A run of records:
........

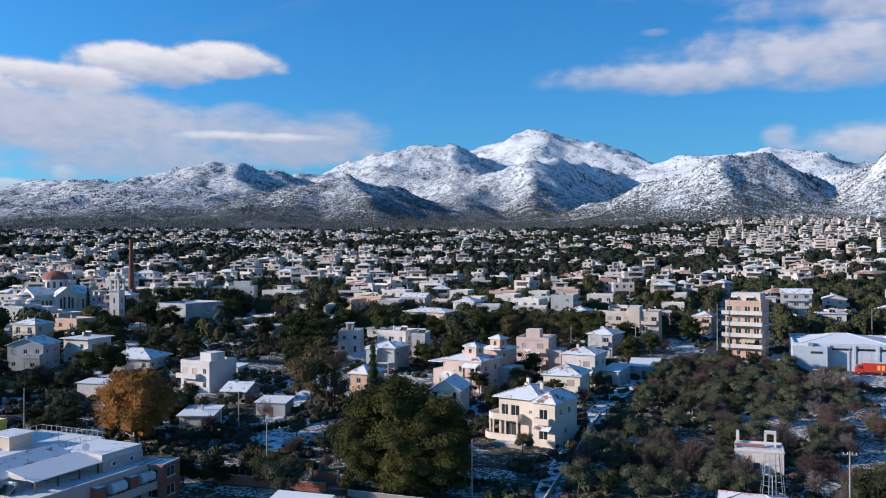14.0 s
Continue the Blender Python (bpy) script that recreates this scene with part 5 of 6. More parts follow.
# warehouse with a broad snowy roof
ware = thing("warehouse", "grey panelled warehouse with a broad snow-white roof", "warehouse", 11.7, 263.0, 3, keep=19)
B = Build()
for cs in (((-13, -13), (13, -13), ((2.0, 6.5, -1, 0.02), )), ((13, -13), (13, 13), ()), ((13, 13), (-13, 13), ()), ((-13, 13), (-13, -13), ())):
    facade(B, cs[0], cs[1], -1.5, 6.3, [], "whitepanel")
part("wall", B, ware)
part("roof", hip_roof(-12.6, -12.6, 12.6, 10.0, 5.9, 2.4, 0.0, "sheetsnow", 0.15), ware)
part("parapet", Build().box(-13.1, -13.1, 6.0, 13.1, -12.7, 6.7, "whitepanel", "slabsnow").box(-13.1, 12.7, 6.0, 13.1, 13.1, 6.7, "whitepanel", "slabsnow").box(-13.1, -12.7, 6.0, -12.7, 12.7, 6.7, "whitepanel", "slabsnow").box(12.7, -12.7, 6.0, 13.1, 12.7, 6.7, "whitepanel", "slabsnow"), ware)
for i in range(11):
    part("panel", Build().box(-12.9 + i * 2.36, -13.14, -0.5, -12.9 + i * 2.36 + 2.28, -13.004, 4.7, "whitepanel"), ware)
for x0, x1 in ((-8.6, -5.0), (-3.6, 1.2), (2.6, 6.8), (8.2, 12.2)):
    part("window", Build().box(x0, -13.10, 4.95, x1, -13.003, 5.5, "glass"), ware, "strip window")
for xx in (-4.3, 1.9, 7.5):
    part("pilaster", Build().box(xx - 0.3, -13.45, -0.8, xx + 0.3, -13.145, 6.3, "panel", "slabsnow"), ware)
part("downpipe", Build().tube((0.6, -13.3, -0.5), (0.6, -13.3, 6.0), 0.09, 0.09, 6, "metal"), ware)
an = part("annex", Build().box(-13.4, -15.9, -1, -4.9, -13.15, 6.0, "whitepanel", "sheetsnow"), ware)
part("annex_window", Build().box(-9.0, -15.96, 4.2, -6.0, -15.903, 4.8, "glass"), an)
for yy in (-15.4, -14.2):
    part("roof_unit", Build().box(-9.5, yy, 6.0, -8.3, yy + 0.8, 6.9, "metal", "slabsnow"), an)
KEEP_OUT.extend(((18.5, 240.0, 5.5), (16.5, 232.0, 5.0), (21.0, 250.0, 4.0)))

cont = thing("truck", "bright red box truck parked beside the warehouse", "truck", 18.4, 247.0, 3, keep=3)
part("cargo_box", Build().box(-2.4, -1.2, 0.75, 3.1, 1.2, 3.1, "red", "flatsnow"), cont)
part("cab", prism([(-4.3, 0.5), (-2.5, 0.5), (-2.5, 2.5), (-3.7, 2.5), (-4.2, 1.6)], 1.1, "red", 0.9), cont)
part("windscreen", prism([(-4.17, 1.66), (-3.74, 2.42), (-3.78, 2.44), (-4.21, 1.67)], 0.95, "glass"), cont)
part("cab_window", Build().box(-3.6, -1.13, 1.6, -2.7, -1.06, 2.3, "glass"), cont)
part("chassis", Build().box(-2.6, -0.9, 0.45, 3.0, 0.9, 0.74, "dark"), cont)
for xx in (-3.5, 1.9):
    for yy in (-0.95, 0.95):
        wheel(cont, xx, yy, 0.45, 0.3)
for xx in (1.2, 2.2):
    part("sign_plate", Build().box(xx - 0.35, -1.24, 1.3, xx + 0.35, -1.201, 2.5, "yellow"), cont, "yellow plain sign plate")

# house with a round stair tower
rnd = house(69.7, 241.5, 16, 12.1, 9.2, 3, "beige", "flat", "beige three-storey house with a round stair tower", sh=2.95, balconies=((0, 1, 0.30, 1.02, 1.8, "wall"), (0, 2, 0.30, 1.02, 1.8, "wall"), (1, 1, 0.0, 0.7, 1.5, "wall"), (1, 2, 0.0, 0.7, 1.5, "wall")), skip=0.0, balmat="white", chimneys=2, wing=False)
part("stair_tower", Build().tube((-5.0, -4.0, -1), (-5.0, -4.0, 9.5), 1.7, 1.7, 20, "cream").tube((-5.0, -4.0, 9.5), (-5.0, -4.0, 9.75), 1.95, 1.95, 20, "frame"), rnd)

# cream house by the lane: two hipped wings, curved-looking balconies
def wrap_balcony(parent, x0, x1, yf, yb, z, deep, h, mat, n=8):
    """A balcony that runs along the front from x1 to the corner x0 and rounds it back to yb."""
    def path(k):
        return [(x1, yf), (x1, yf - k)] + [(x0 - k * math.sin(t * math.pi / 2 / n), yf - k * math.cos(t * math.pi / 2 / n)) for t in range(n + 1)] + [(x0 - k, yb)]
    out, inn = path(deep), path(deep - 0.13)
    out[0], inn[0] = (x1, yf - 0.004), (x1 - 0.13, yf - 0.004)
    inn[1] = (x1 - 0.13, inn[1][1])
    B = Build()
    m = len(out)
    ring = out + [(x0 - 0.004, yb), (x0 - 0.004, yf - 0.004)]
    B.face([(p[0], p[1], z - 0.2) for p in ring], mat)
    B.face([(p[0], p[1], z) for p in ring][::-1], "slabsnow")
    for i in range(m - 1):
        a, b, c, d = out[i], out[i + 1], inn[i + 1], inn[i]
        B.face([(*a, z - 0.2), (*a, z + h), (*b, z + h), (*b, z - 0.2)], mat)
        B.face([(*d, z), (*c, z), (*c, z + h), (*d, z + h)], mat)
        B.face([(*a, z + h), (*d, z + h), (*c, z + h), (*b, z + h)], "slabsnow")
    return part("rounded_balcony", B, parent)


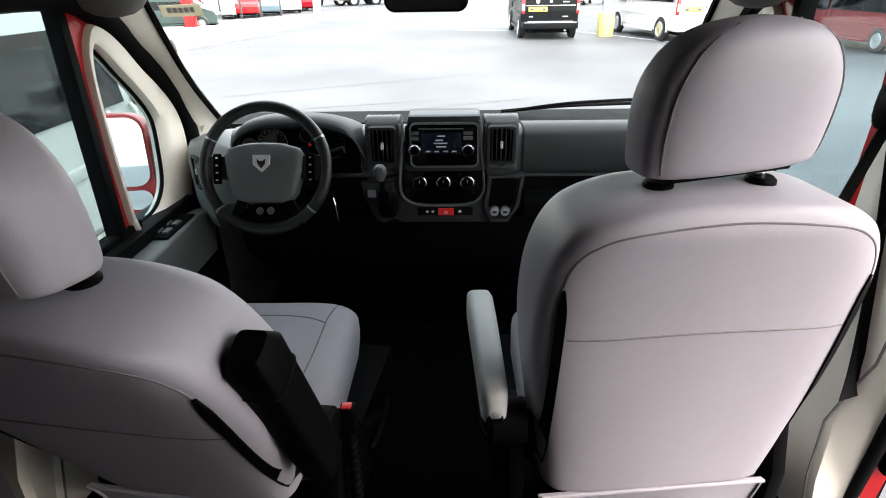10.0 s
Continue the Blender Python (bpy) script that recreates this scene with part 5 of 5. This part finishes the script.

........

- _What is being asked_:
Exactly the lines from the one holding "More parts follow." through the one holding "(21.0, 250.0, 4.0)))" should be printed, ends included.

- _Result of this task_:
Continue the Blender Python (bpy) script that recreates this scene with part 5 of 6. More parts follow.
# warehouse with a broad snowy roof
ware = thing("warehouse", "grey panelled warehouse with a broad snow-white roof", "warehouse", 11.7, 263.0, 3, keep=19)
B = Build()
for cs in (((-13, -13), (13, -13), ((2.0, 6.5, -1, 0.02), )), ((13, -13), (13, 13), ()), ((13, 13), (-13, 13), ()), ((-13, 13), (-13, -13), ())):
    facade(B, cs[0], cs[1], -1.5, 6.3, [], "whitepanel")
part("wall", B, ware)
part("roof", hip_roof(-12.6, -12.6, 12.6, 10.0, 5.9, 2.4, 0.0, "sheetsnow", 0.15), ware)
part("parapet", Build().box(-13.1, -13.1, 6.0, 13.1, -12.7, 6.7, "whitepanel", "slabsnow").box(-13.1, 12.7, 6.0, 13.1, 13.1, 6.7, "whitepanel", "slabsnow").box(-13.1, -12.7, 6.0, -12.7, 12.7, 6.7, "whitepanel", "slabsnow").box(12.7, -12.7, 6.0, 13.1, 12.7, 6.7, "whitepanel", "slabsnow"), ware)
for i in range(11):
    part("panel", Build().box(-12.9 + i * 2.36, -13.14, -0.5, -12.9 + i * 2.36 + 2.28, -13.004, 4.7, "whitepanel"), ware)
for x0, x1 in ((-8.6, -5.0), (-3.6, 1.2), (2.6, 6.8), (8.2, 12.2)):
    part("window", Build().box(x0, -13.10, 4.95, x1, -13.003, 5.5, "glass"), ware, "strip window")
for xx in (-4.3, 1.9, 7.5):
    part("pilaster", Build().box(xx - 0.3, -13.45, -0.8, xx + 0.3, -13.145, 6.3, "panel", "slabsnow"), ware)
part("downpipe", Build().tube((0.6, -13.3, -0.5), (0.6, -13.3, 6.0), 0.09, 0.09, 6, "metal"), ware)
an = part("annex", Build().box(-13.4, -15.9, -1, -4.9, -13.15, 6.0, "whitepanel", "sheetsnow"), ware)
part("annex_window", Build().box(-9.0, -15.96, 4.2, -6.0, -15.903, 4.8, "glass"), an)
for yy in (-15.4, -14.2):
    part("roof_unit", Build().box(-9.5, yy, 6.0, -8.3, yy + 0.8, 6.9, "metal", "slabsnow"), an)
KEEP_OUT.extend(((18.5, 240.0, 5.5), (16.5, 232.0, 5.0), (21.0, 250.0, 4.0)))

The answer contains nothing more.